# [Exercise details]
Any pictures in the records below should be skipped; write out everything else exactly.

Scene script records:
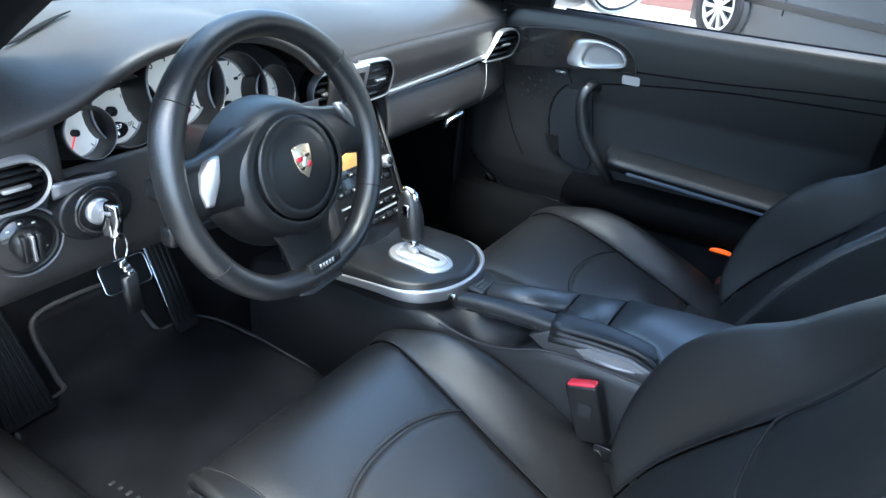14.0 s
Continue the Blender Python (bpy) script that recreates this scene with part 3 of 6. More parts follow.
    split = min(range(121), key=lambda i: abs(BACK[i].z - 0.862))
    args = (cx, BACK, -1, (hs, hs), (hw[-1], hw[1]), (hp[-1], hp[1]), (wing, roll), hd, tp, hollow)
    mid, left, right = pad_strips(*args, 0, split, na=60, dip=scoop)
    leather_part("back_pad", mid, FINE, t)
    n_ = len(left[1]) // (split + 1)
    sheet = [[left[0][0][i * n_ + k] for k in range(n_)] for i in range(split + 1)]
    leather_part("back_bolster", sewn([r[10:] for r in sheet]), PORE, t, "punched leather backrest bolster")
    leather_part("back_flank", sewn([r[:11] for r in sheet]), LEATHER, t, "smooth leather flank of the backrest")
    leather_part("back_bolster", right, FINE, t)
    mid, left, right = pad_strips(*args, split, 120, na=60, dip=scoop)
    leather_part("headrest", mid, LEATHER, t, "smooth leather headrest face")
    leather_part("headrest_side", left, LEATHER, t)
    leather_part("headrest_side", right, LEATHER, t)
    nb = yz_normals(BACK, -1)

    def on_back(x, z, lift=0.0):
        i = min(range(110), key=lambda k: abs(BACK[k].z - z))
        j = i + 1 if BACK[i].z < z else max(0, i - 1)
        f = (z - BACK[i].z) / (BACK[j].z - BACK[i].z)
        p = BACK[i].lerp(BACK[j], f)
        return p + Vector((cx + x, 0, 0)) + nb[i] * (hollow(i / 120) * (x / 0.14) ** 2 + lift)

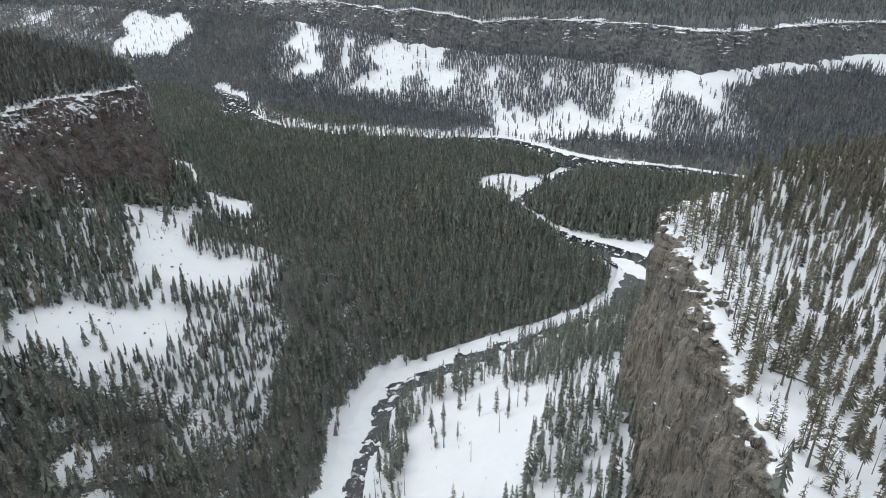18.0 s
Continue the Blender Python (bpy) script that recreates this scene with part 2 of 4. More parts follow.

# [The solution]
14.0 s
Continue the Blender Python (bpy) script that recreates this scene with part 3 of 6. More parts follow.
    split = min(range(121), key=lambda i: abs(BACK[i].z - 0.862))
    args = (cx, BACK, -1, (hs, hs), (hw[-1], hw[1]), (hp[-1], hp[1]), (wing, roll), hd, tp, hollow)
    mid, left, right = pad_strips(*args, 0, split, na=60, dip=scoop)
    leather_part("back_pad", mid, FINE, t)
    n_ = len(left[1]) // (split + 1)
    sheet = [[left[0][0][i * n_ + k] for k in range(n_)] for i in range(split + 1)]
    leather_part("back_bolster", sewn([r[10:] for r in sheet]), PORE, t, "punched leather backrest bolster")
    leather_part("back_flank", sewn([r[:11] for r in sheet]), LEATHER, t, "smooth leather flank of the backrest")
    leather_part("back_bolster", right, FINE, t)
    mid, left, right = pad_strips(*args, split, 120, na=60, dip=scoop)
    leather_part("headrest", mid, LEATHER, t, "smooth leather headrest face")
    leather_part("headrest_side", left, LEATHER, t)
    leather_part("headrest_side", right, LEATHER, t)
    nb = yz_normals(BACK, -1)

    def on_back(x, z, lift=0.0):
        i = min(range(110), key=lambda k: abs(BACK[k].z - z))
        j = i + 1 if BACK[i].z < z else max(0, i - 1)
        f = (z - BACK[i].z) / (BACK[j].z - BACK[i].z)
        p = BACK[i].lerp(BACK[j], f)
        return p + Vector((cx + x, 0, 0)) + nb[i] * (hollow(i / 120) * (x / 0.14) ** 2 + lift)

18.0 s
Continue the Blender Python (bpy) script that recreates this scene with part 2 of 4. More parts follow.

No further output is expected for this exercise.